What is the point of teaching students how to read books in the epoch of the Internet?
I am currently trying to make a case for a ‘new’ collection of theoretical readings—a book that will teach well and provide undergraduate students with a sense of confident mastery (albeit preliminary) over the slippery subject of Critical Theory. But what is the use of such a sheaf when most readings—or in some cases, summaries of such readings—are available on the screen, at the click of a mouse button, handily archived, and hyper-linked throughout? What can a book do, differently?
One can resort to the materiality of the paper-feel, or to the smell of a book. But textually speaking, what subtleties exist when reading a page? Does a page of Marx or Freud read differently in a book and on the screen of an Amazon Kindle? Will the Webpage soon displace the earlier notion of ‘page’ as piece of paper? Was Alexander Pope’s formulation of the critic an early premonition of the movement from literature to criticism to…the Internet?
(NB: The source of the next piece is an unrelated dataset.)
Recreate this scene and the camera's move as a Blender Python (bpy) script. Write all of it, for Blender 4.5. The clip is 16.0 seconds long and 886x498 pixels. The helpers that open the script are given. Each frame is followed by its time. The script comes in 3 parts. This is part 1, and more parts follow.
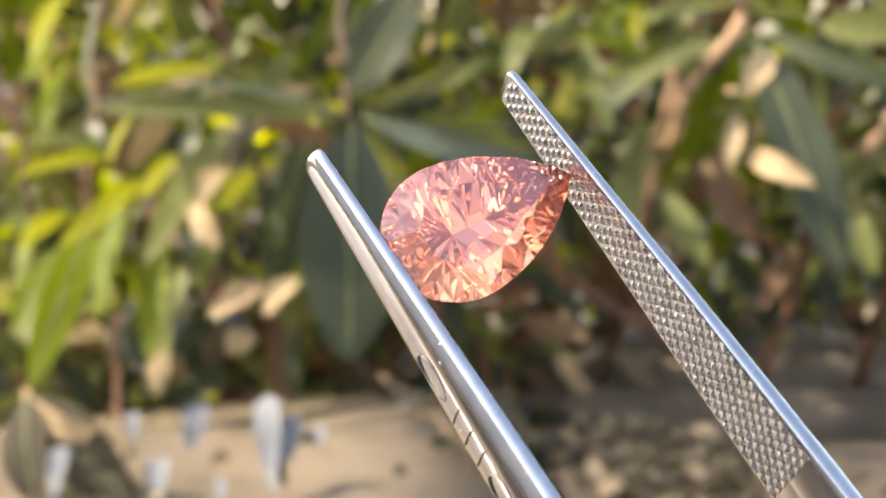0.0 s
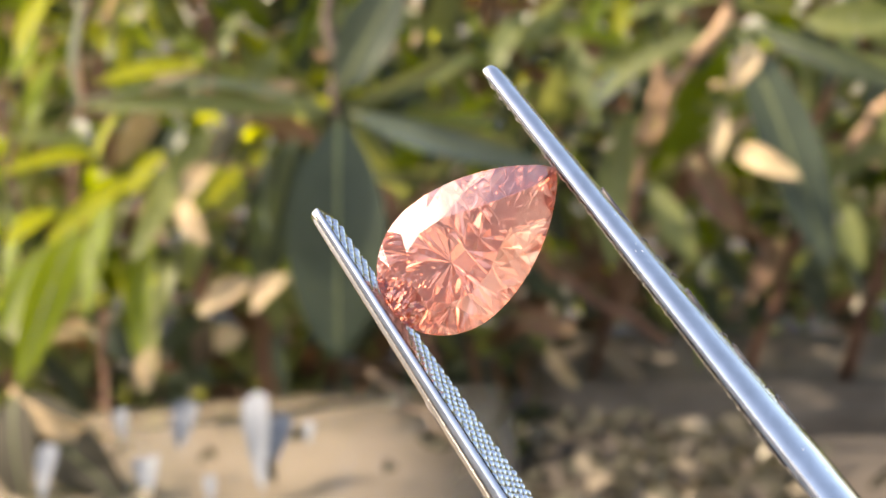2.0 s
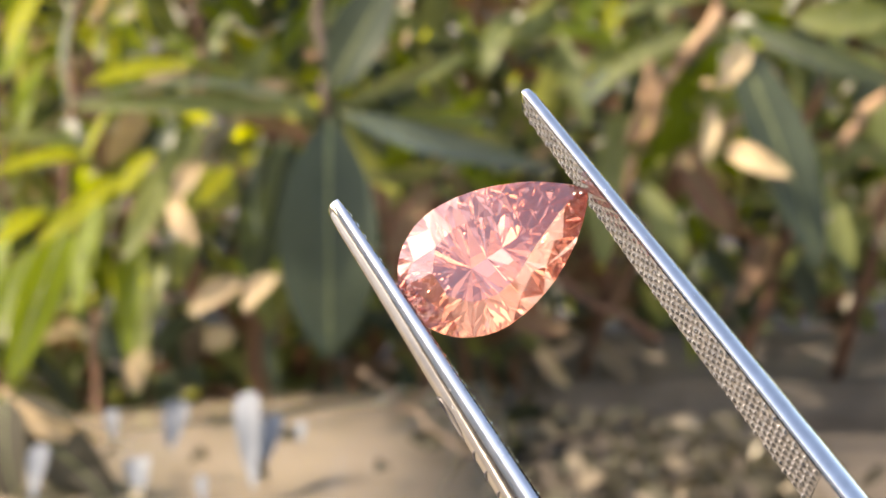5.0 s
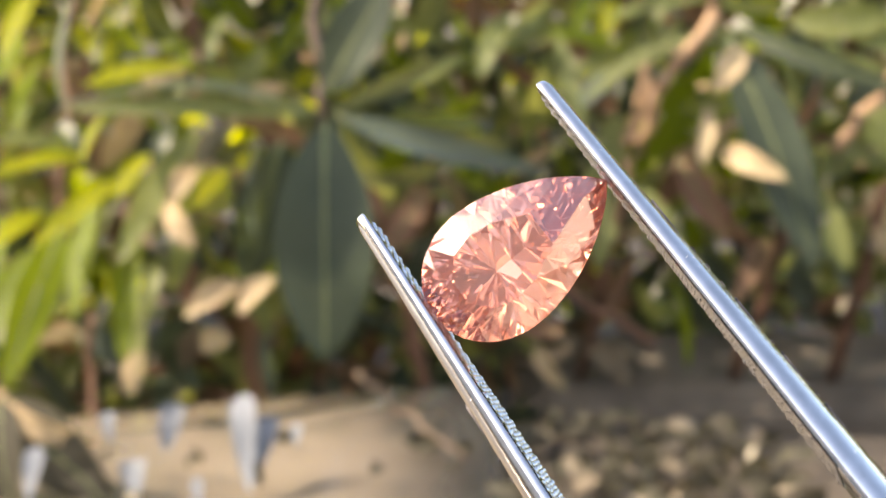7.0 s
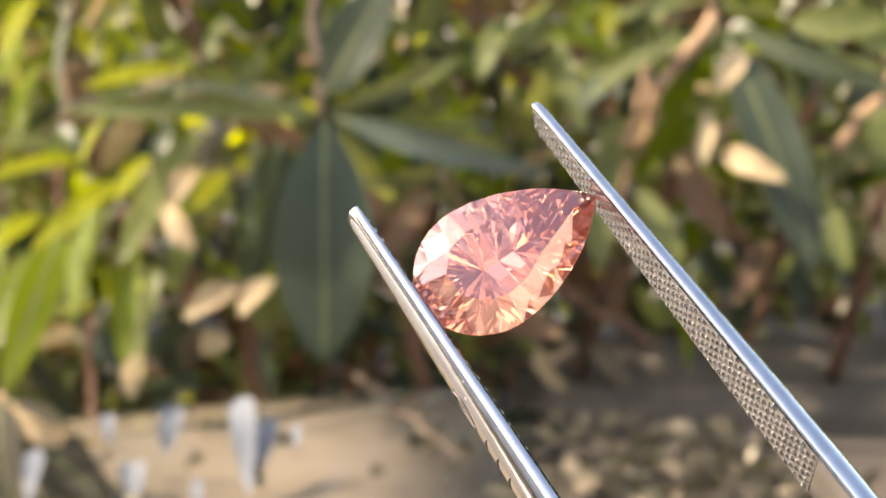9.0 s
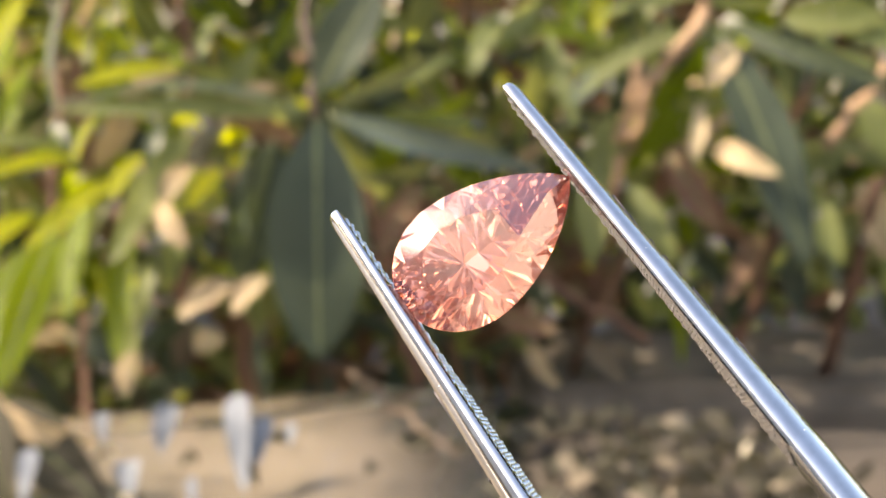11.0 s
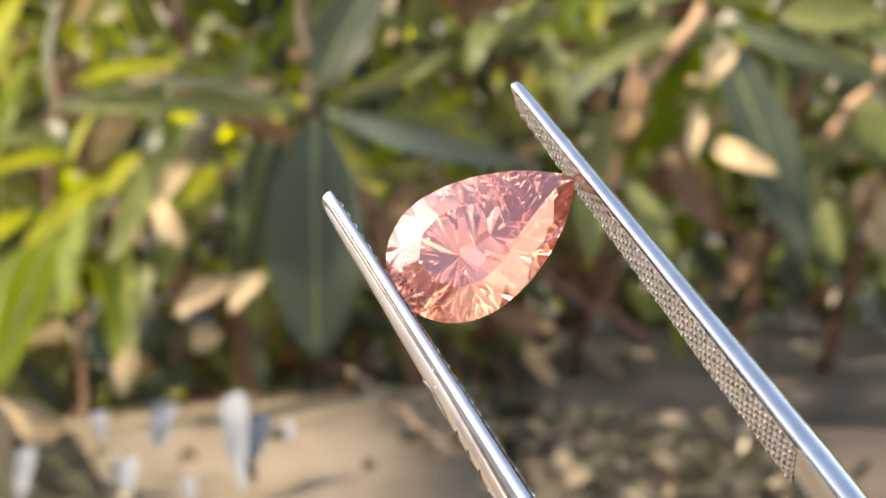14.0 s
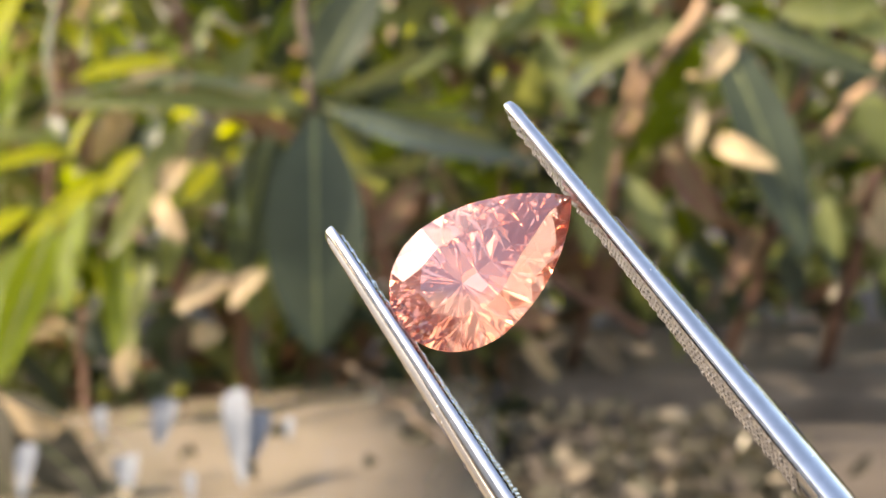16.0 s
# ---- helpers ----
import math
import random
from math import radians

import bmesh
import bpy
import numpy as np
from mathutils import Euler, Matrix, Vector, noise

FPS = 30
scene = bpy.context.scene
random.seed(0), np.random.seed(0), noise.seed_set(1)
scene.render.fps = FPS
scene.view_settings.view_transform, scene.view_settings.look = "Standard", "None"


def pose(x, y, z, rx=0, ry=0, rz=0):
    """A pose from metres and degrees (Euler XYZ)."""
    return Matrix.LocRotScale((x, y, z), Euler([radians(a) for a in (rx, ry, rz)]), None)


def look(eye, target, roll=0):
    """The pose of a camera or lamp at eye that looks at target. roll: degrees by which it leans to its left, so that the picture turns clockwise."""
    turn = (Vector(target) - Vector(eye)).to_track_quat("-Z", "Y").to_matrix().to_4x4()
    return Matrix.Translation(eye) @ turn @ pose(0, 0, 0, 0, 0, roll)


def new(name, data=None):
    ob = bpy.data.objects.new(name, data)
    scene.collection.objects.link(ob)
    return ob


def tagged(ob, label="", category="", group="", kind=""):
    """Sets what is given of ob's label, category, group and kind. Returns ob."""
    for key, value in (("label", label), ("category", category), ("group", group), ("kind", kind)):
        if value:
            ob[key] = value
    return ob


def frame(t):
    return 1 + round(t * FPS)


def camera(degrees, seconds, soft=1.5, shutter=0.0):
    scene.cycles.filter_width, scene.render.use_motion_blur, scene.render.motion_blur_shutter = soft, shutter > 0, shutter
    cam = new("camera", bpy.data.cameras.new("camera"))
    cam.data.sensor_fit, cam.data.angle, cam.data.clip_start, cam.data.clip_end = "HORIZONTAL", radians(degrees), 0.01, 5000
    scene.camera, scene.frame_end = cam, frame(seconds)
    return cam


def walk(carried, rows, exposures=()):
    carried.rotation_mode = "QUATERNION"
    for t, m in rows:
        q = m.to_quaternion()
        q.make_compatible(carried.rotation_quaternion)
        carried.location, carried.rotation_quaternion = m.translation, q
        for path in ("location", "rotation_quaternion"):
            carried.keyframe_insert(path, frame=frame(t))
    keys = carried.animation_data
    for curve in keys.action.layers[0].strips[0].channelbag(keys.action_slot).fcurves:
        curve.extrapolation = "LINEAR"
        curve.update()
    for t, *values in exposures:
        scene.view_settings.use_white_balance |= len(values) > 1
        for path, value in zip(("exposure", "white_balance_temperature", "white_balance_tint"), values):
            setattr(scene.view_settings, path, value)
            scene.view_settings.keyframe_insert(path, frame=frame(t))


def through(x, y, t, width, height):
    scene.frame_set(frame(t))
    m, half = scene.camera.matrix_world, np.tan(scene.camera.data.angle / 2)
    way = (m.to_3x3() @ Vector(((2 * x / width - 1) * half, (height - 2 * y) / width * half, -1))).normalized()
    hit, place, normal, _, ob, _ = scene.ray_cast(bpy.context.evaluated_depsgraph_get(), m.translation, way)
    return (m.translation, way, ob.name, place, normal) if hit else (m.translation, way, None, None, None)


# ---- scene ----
# Everything near the camera is given in millimetres and scaled by MM.
MM = 0.001
EYE = (0.0, 0.0, 1.15)


def aim(yaw, pitch, roll):
    """The camera's pose: small turns about a view along +y, eight degrees below the horizon."""
    base = pose(*EYE, 82.0, 0, 0)
    turn = Euler((0, radians(yaw), 0)).to_matrix() @ Euler((radians(pitch), 0, 0)).to_matrix() @ Euler((0, 0, radians(roll))).to_matrix()
    return base @ turn.to_4x4()


cam = camera(32.0, 16.0, soft=1.5)
cam.data.dof.use_dof = True
cam.data.dof.focus_distance = 0.076
cam.data.dof.aperture_fstop = 75.0
walk(cam, [
    (0, aim(0.94, 0.10, 0.46)),
    (0.5, aim(0.88, 0.09, 0.45)),
    (1, aim(0.83, 0.07, 0.34)),
    (1.5, aim(0.69, 0.03, 0.25)),
    (2, aim(0.48, -0.07, 0.13)),
    (2.5, aim(0.36, -0.12, -0.01)),
    (3, aim(0.34, -0.16, -0.02)),
    (3.5, aim(0.31, -0.15, 0.07)),
    (4, aim(0.31, -0.12, 0.05)),
    (6.5, aim(-0.08, -0.05, -0.06)),
    (7, aim(-0.00, 0.00, 0.00)),
    (7.5, aim(0.02, 0.02, -0.04)),
    (8, aim(0.01, 0.03, 0.01)),
    (8.5, aim(0.01, 0.06, -0.03)),
    (9, aim(-0.01, 0.07, -0.06)),
    (11.5, aim(-0.28, -0.08, -0.46)),
    (12, aim(-0.20, -0.08, -0.36)),
    (12.5, aim(-0.23, -0.11, -0.29)),
    (13, aim(-0.24, -0.11, -0.33)),
    (13.5, aim(-0.27, -0.12, -0.31)),
    (14, aim(-0.34, -0.15, -0.48)),
    (14.5, aim(-0.36, -0.19, -0.49)),
    (15, aim(-0.41, -0.26, -0.52)),
    (15.5, aim(-0.36, -0.28, -0.61)),
    (16, aim(-0.33, -0.30, -0.55)),
], [(0, 2.2, 7900, 16), (16, 2.2, 7900, 16)])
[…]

How does one discuss this (hyper)textual matrix without sounding apocalyptic, nostalgic, or utopian? What is the work of literary theory in an age of technological reproducibility? Take the contemporary Japanese phenomenon of the ‘cell phone novel’—now is literature dying, or thriving? It is hard to say, but interesting to think about.
Friday, March 13, 2009
A friend passed along a story about the artist JSG Boggs and his one-sided, hand-drawn dollars that he passes off as real money in stores…only to then sell the receipt, change, and whatever goods he bought as the ‘art’. This would seem to function as an interesting extrapolation of a claim by the French philosopher Emmanuel Levinas: “The phenomenology of images insists on their transparency” (“Reality and its Shadow”). For Boggs, the assumed transparency of a dollar bill’s appearance allows (fake) currency to move simultaneously into dual phenomenological realms of commerce and art: both realms become bracketed and open to question. After the performative transaction, a true aesthete can buy the ‘work’ of art: commodity, change, and a receipt. Meanwhile, the objet d’art circulates effectively as a dollar—until, one supposes, it actually gets counted by a machine at the bank. (In which case, is a Boggs Bill thrown away? Destroyed? Sold on eBay?) Of course, this double move also threatens to implode an economic system on which it depends. Or does it? Perhaps, instead, Boggs has indicated a clever way out of our current recession.
This case suggests how one could use plagiarism productively in the literature classroom. I recently discussed a rogue assignment with one of my colleagues at UC Davis that would proceed as such: students, working in collaborative groups, would acquire ‘finished’ papers online—and then remix sections, rephrase sentences, and bolster (or strip) arguments until what one ends up with is a single essay that could pass through an online ‘paper finder’ detective. In other words, through technologies of online plagiarism and by recourse to pastiche and collaboration, a polyvalent lesson emerges: we challenge the regime of singular authorship, we practice critical engagement with online media forms, and we encounter the Internet as a textual feedback loop rather than as a copout, a (false) compositional authority, or an outlet shopping mall. Again, Levinas: “Art then lets go of the prey for the shadow.”